Accumulative and excessive exposure to the sun’s rays will absolutely do the following to your skin: decrease its elasticity, make it blotchy, and cause the wrinkles and sags that make you appear older and more tired than you are. These are the most common indicators of sun damage. More pernicious sun damage may manifest itself as skin cancer and/or a reduced immunological response to certain diseases. By the time we are adults we show signs of sun damage caused by days spent playing for hours in the sun as a child. We can’t go back and erase the sunburns and suntans of childhood, but we can and should protect our skin from further damage.
What UVB and UVA rays have been doing to your skin
Sunlight produces ultraviolet radiation over a spectrum of light wavelengths. In terms of damaging your skin, light in the UVB and UVA wavelengths are the biggest culprits. UVA makes up the largest portion of sunlight to reach our skin and for many years has been considered “safe,” although scientific evidence exists which may challenge this assumption. UVB makes up a tiny fraction of the ultraviolet radiation attacking our skin and it is the most harmful to us. UVA and UVB penetrate the skin at different levels. UVA reaches deep into tissue structures, damaging them, and is the underlying cause of wrinkles, sagging and loss of skin elasticity. While UVB does not penetrate the skin at depth of UVA, it has the ability to photochemically interact with many factors in our skin to cause photoaging, melanomas and DNA damage. Sunburns and suntans are a reaction of the skin to the damage caused UVB rays.
The skin tone factor
People with fair complexions and very little natural pigmentation are at greater risk for sun damage than intrinsically darker skinned individuals. Sun damage, such as loss of elasticity and incidence of non-malignant and malignant skin melanomas, are higher for this skin tone type. However, all skin types can suffer the effects of sun damage accumulated from long-term exposure—the kind of exposure gained from spending day after day in the sun. While damage from accumulated sun exposure may take longer to become evident, it can be as serious as that incurred through sunburn or careless overexposure.
The sun tan myth
There are many people who believe that once you get a good suntan you are protected from the harmful effects of UV radiation. This is wrong. A suntan is the result of sun damage to your skin and it is the body’s way of trying to protect itself from further damage. A suntan can add 2-3 degrees of sun protection factor (SPF) to your skin. This is insufficient to protect your skin from premature aging and cancer risks.

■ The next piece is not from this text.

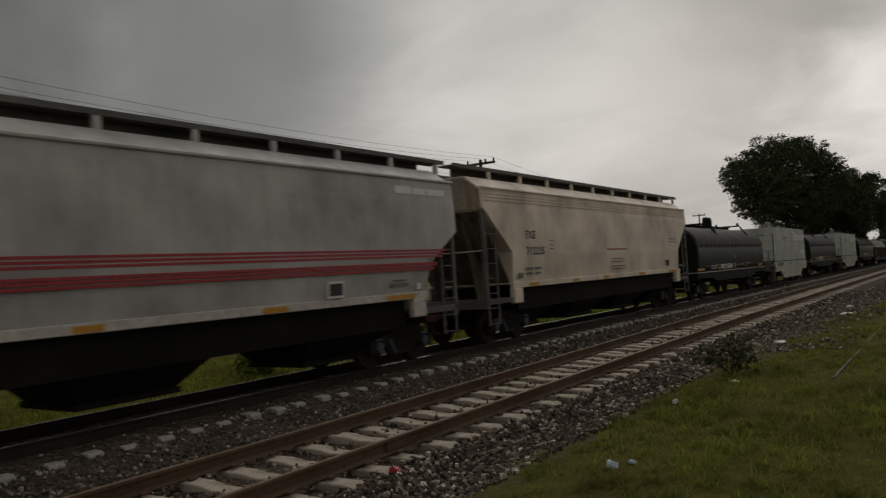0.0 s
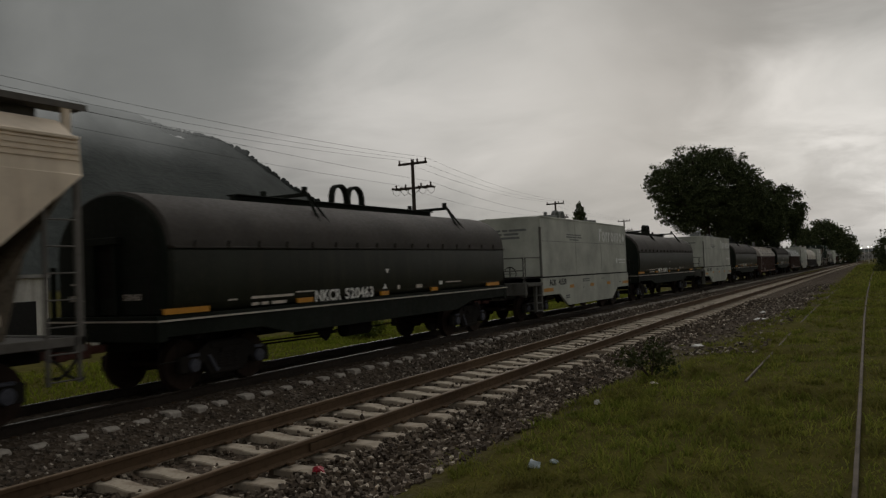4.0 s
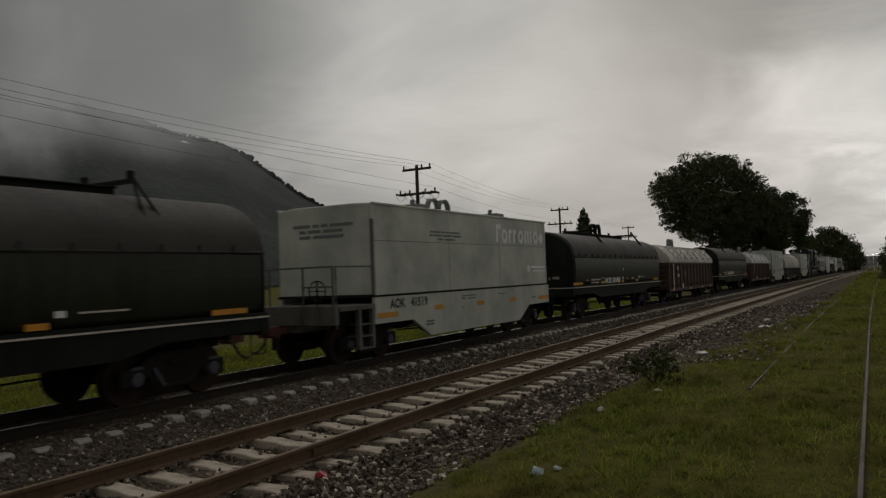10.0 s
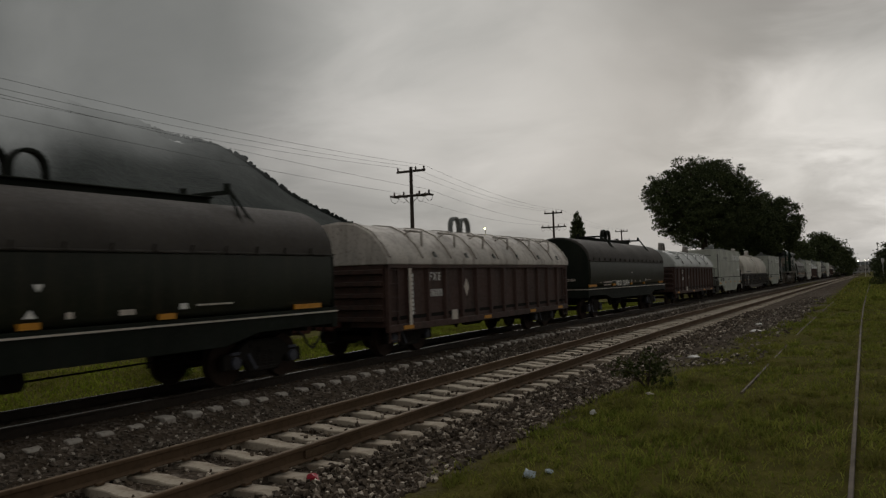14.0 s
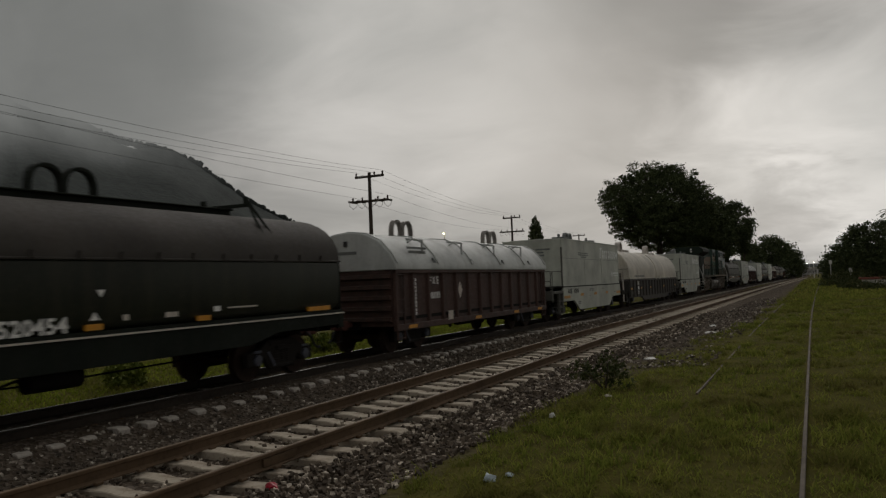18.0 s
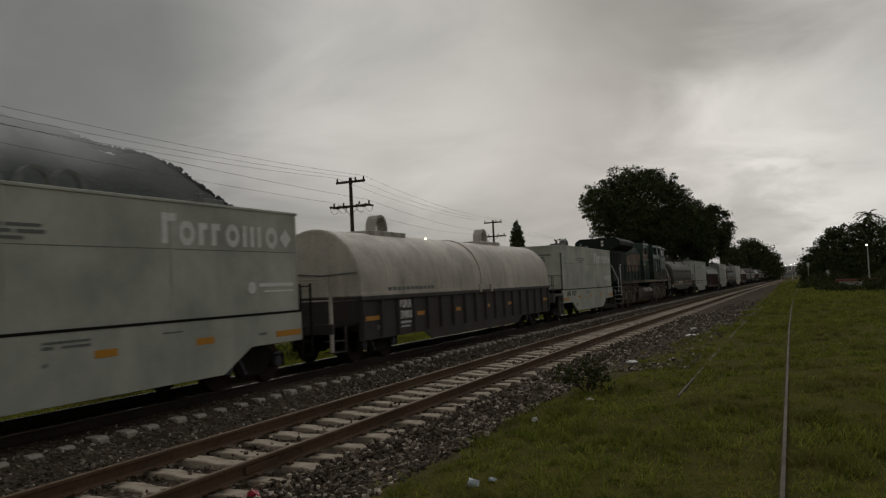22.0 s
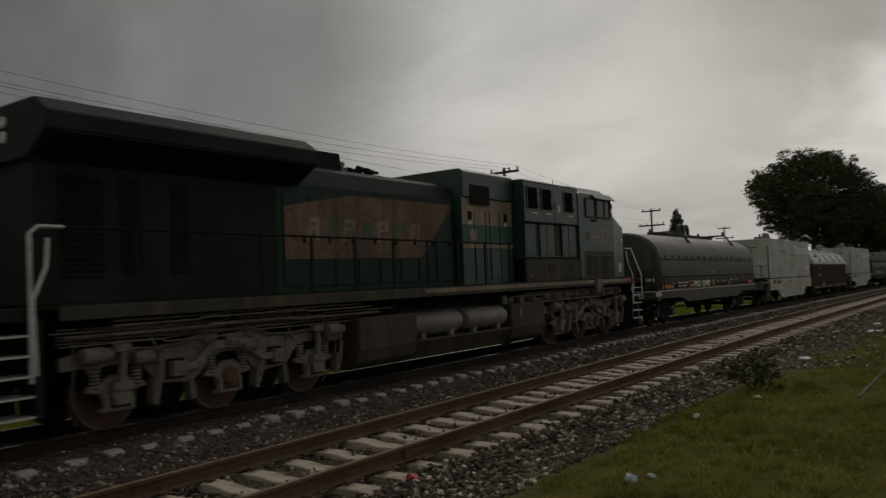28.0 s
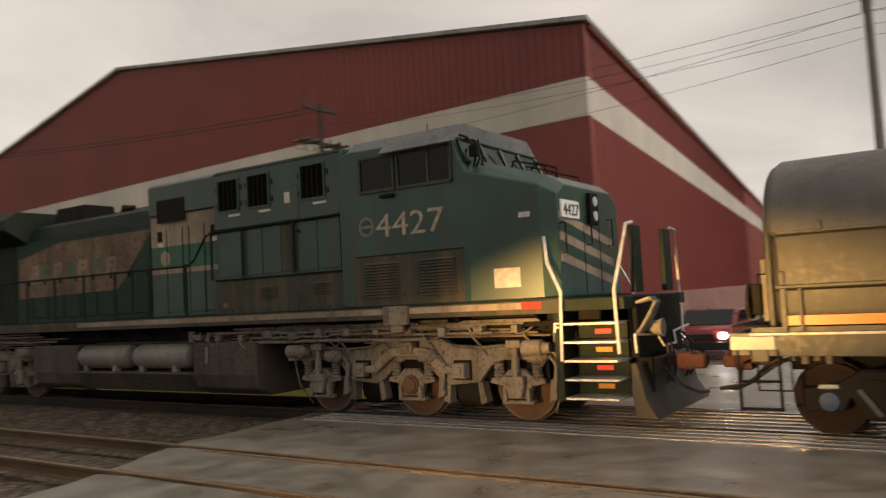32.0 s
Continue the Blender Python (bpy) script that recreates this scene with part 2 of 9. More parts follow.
M = dict(
    coil=paint("dark_green_paint", (0.011, 0.015, 0.011), 0.7, (0.024, 0.022, 0.018), 0.3, 0.35, spec=0.14),
    coil_side=paint("scuffed_dark_green_paint", (0.013, 0.016, 0.009), 0.38, (0.052, 0.046, 0.028), 0.4, 0.4, spec=0.22, relief=0.5),
    coil_hood=paint("faded_black_hood", (0.052, 0.047, 0.042), 0.7, (0.055, 0.046, 0.038), 0.4, 0.6, spec=0.25),
    coil_dust=paint("dust_greyed_green_paint", (0.050, 0.050, 0.040), 0.5, (0.105, 0.086, 0.058), 0.7, 0.9, spec=0.4, relief=0.4),
    hood_dust=paint("dusty_grey_hood", (0.11, 0.105, 0.095), 0.55, (0.07, 0.06, 0.05), 0.5, 0.7, spec=0.35),
    mint=paint("pale_grey_green_paint", (0.43, 0.452, 0.398), 0.5, (0.20, 0.185, 0.15), 0.18, 0.18),
    mintdirt=paint("soiled_grey_green_paint", (0.115, 0.115, 0.102), 0.65, (0.035, 0.029, 0.023), 0.7, 0.9),
    brown=paint("oxide_brown_paint", (0.062, 0.031, 0.024), 0.65, (0.026, 0.019, 0.015), 0.7, 1.1),
    tarp=paint("dirty_white_hood", (0.50, 0.47, 0.43), 0.6, (0.12, 0.085, 0.06), 0.7, 0.8),
    greyhood=paint("grey_painted_hood", (0.46, 0.48, 0.47), 0.5, (0.20, 0.19, 0.17), 0.3, 0.4),
    cream=paint("cream_white_paint", (0.50, 0.47, 0.405), 0.55, (0.22, 0.17, 0.12), 0.5, 0.5),
    greywagon=paint("dark_grey_paint", (0.040, 0.037, 0.034), 0.6, (0.046, 0.026, 0.018), 0.7, 1.1),
    hopgrey=paint("mid_grey_paint", (0.47, 0.45, 0.425), 0.5, (0.23, 0.19, 0.155), 0.18, 0.3, spec=0.25),
    hopcream=paint("beige_paint", (0.75, 0.645, 0.52), 0.5, (0.36, 0.26, 0.17), 0.15, 0.25, spec=0.2),
    hopdirt=paint("dirty_grey_running_board", (0.13, 0.122, 0.112), 0.7, (0.05, 0.042, 0.034), 0.5, 0.4),
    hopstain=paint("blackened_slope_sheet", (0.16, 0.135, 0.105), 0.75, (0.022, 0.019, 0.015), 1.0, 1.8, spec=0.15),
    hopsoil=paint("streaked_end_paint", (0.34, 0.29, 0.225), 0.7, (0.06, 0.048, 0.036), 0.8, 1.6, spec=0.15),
    hoptext=plain("faded_pale_lettering", (0.55, 0.55, 0.53), 0.6, 0, 0.2),
    loco=paint("locomotive_green_paint", (0.016, 0.054, 0.040), 0.34, (0.044, 0.040, 0.031), 0.65, 1.1, spec=0.5),
    locodark=paint("sooty_green_black", (0.014, 0.023, 0.017), 0.65, (0.026, 0.023, 0.018), 0.5, 0.5, spec=0.14),
    locosoot=paint("sooty_green_paint", (0.017, 0.042, 0.030), 0.6, (0.028, 0.026, 0.020), 0.7, 1.0, spec=0.2),
    lococream=paint("faded_cream_panel", (0.175, 0.115, 0.078), 0.65, (0.024, 0.028, 0.023), 1.0, 1.5, spec=0.2),
    locodust=paint("dust_covered_green_paint", (0.052, 0.054, 0.042), 0.75, (0.125, 0.090, 0.060), 0.9, 1.0, spec=0.2),
    locowhite=paint("faded_pale_band", (0.30, 0.235, 0.17), 0.6, (0.10, 0.085, 0.06), 0.6, 0.9),
    locomid=paint("bright_green_band", (0.020, 0.100, 0.058), 0.5, (0.05, 0.06, 0.045), 0.5, 0.8),
    sillpale=paint("soiled_cream_stripe", (0.24, 0.19, 0.135), 0.65, (0.07, 0.06, 0.045), 0.7, 0.9),
    tankdust=paint("dust_caked_tank", (0.072, 0.060, 0.047), 0.8, (0.028, 0.022, 0.017), 0.8, 0.9),
    locogrey=paint("grey_roof_paint", (0.12, 0.128, 0.126), 0.55, (0.05, 0.046, 0.04), 0.6, 0.6),
    bogie=paint("dusty_cast_steel", (0.017, 0.015, 0.013), 0.85, (0.034, 0.027, 0.021), 0.6, 0.1, spec=0.15),
    locobogie=paint("dusty_truck_steel", (0.20, 0.176, 0.148), 0.8, (0.052, 0.041, 0.032), 1.0, 0.8, spec=0.12, relief=0.6),
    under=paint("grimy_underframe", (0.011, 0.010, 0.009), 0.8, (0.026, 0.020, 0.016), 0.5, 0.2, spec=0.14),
    wheel=paint("rusty_wheel_steel", (0.034, 0.021, 0.015), 0.75, (0.018, 0.014, 0.012), 0.5, 0.1, metal=0.1, spec=0.2),
    locowheel=paint("rust_brown_wheel", (0.115, 0.066, 0.043), 0.75, (0.030, 0.021, 0.015), 0.8, 0.1, spec=0.2),
    white=plain("white_stencil", (0.74, 0.74, 0.71), 0.6, 0, 0.15),
    whitered=plain("worn_white_strip", (0.55, 0.50, 0.44), 0.6, 0, 0.25),
    black=plain("black_stencil", (0.03, 0.03, 0.03), 0.6),
    greytext=plain("grey_stencil", (0.15, 0.16, 0.155), 0.6, 0, 0.2),
    loconum=plain("cream_road_number", (0.34, 0.29, 0.22), 0.6, 0, 0.4),
    paleletter=plain("pale_lettering", (0.78, 0.80, 0.78), 0.55, 0, 0.1),
    amber=plain("amber_reflector", (0.50, 0.15, 0.008), 0.4, 0, 0.12),
    yellow=plain("yellow_reflector", (0.55, 0.25, 0.02), 0.35, 0, 0.12),
    red=plain("red_reflector", (0.70, 0.03, 0.02), 0.35, 0, 0.12),
    redstripe=plain("red_stripe", (0.36, 0.035, 0.045), 0.55, 0, 0.2),
    pipe=plain("galvanised_rail", (0.55, 0.54, 0.52), 0.45, 0.3, 0.2),
    glass=plain("dark_window_glass", (0.006, 0.008, 0.008), 0.10, 0, 0.1, spec=0.22),
    tank=paint("air_tank_grey", (0.185, 0.172, 0.155), 0.5, (0.075, 0.056, 0.040), 0.7, 0.5),
    coupler=paint("rusty_coupler", (0.085, 0.030, 0.022), 0.75, (0.05, 0.035, 0.028), 0.5, 0.1),
    plough=paint("scuffed_black_steel", (0.034, 0.028, 0.023), 0.5, (0.10, 0.078, 0.056), 0.6, 0.9, spec=0.3),
    bluecap=plain("blue_painted_bearing_cap", (0.025, 0.055, 0.14), 0.5, 0, 0.3),
    bearing=plain("blue_grey_bearing_cap", (0.060, 0.064, 0.085), 0.6, 0, 0.3),
    void=plain("unlit_opening", (0.004, 0.004, 0.004), 0.9, 0, 0.1, spec=0.03),
    hose=plain("black_rubber", (0.02, 0.02, 0.02), 0.7),
)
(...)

Protecting and rejuvenating your sun damaged skin
Protecting your skin every day is the only way to avoid sun damage. Sun damage can result to varying degrees in winter and summer, cool weather and warm. The best way to protect your skin is to use a sunscreen with an SPF of 15 or greater. The more time you spend in the sun and the more fair your skin tone, the higher the SPF you need. A UVA/UVB type sunscreen is the best choice. Wear a wide-brimmed hat to augment your sunscreen protection.
Erasing the evidence of sun damage to rejuvenate your skin is possible with cosmetic skin resurfacing techniques. Much of the blotchiness and discoloration as well as the fine lines and wrinkles from sun damage can be cosmetically reduced. Your skin will require great care after many of these procedures in order to maintain their effects and prevent further damage. Sun damage such as adverse immunological conditions and skin cancers can only be addressed by a planned course of action provided by a qualified physician.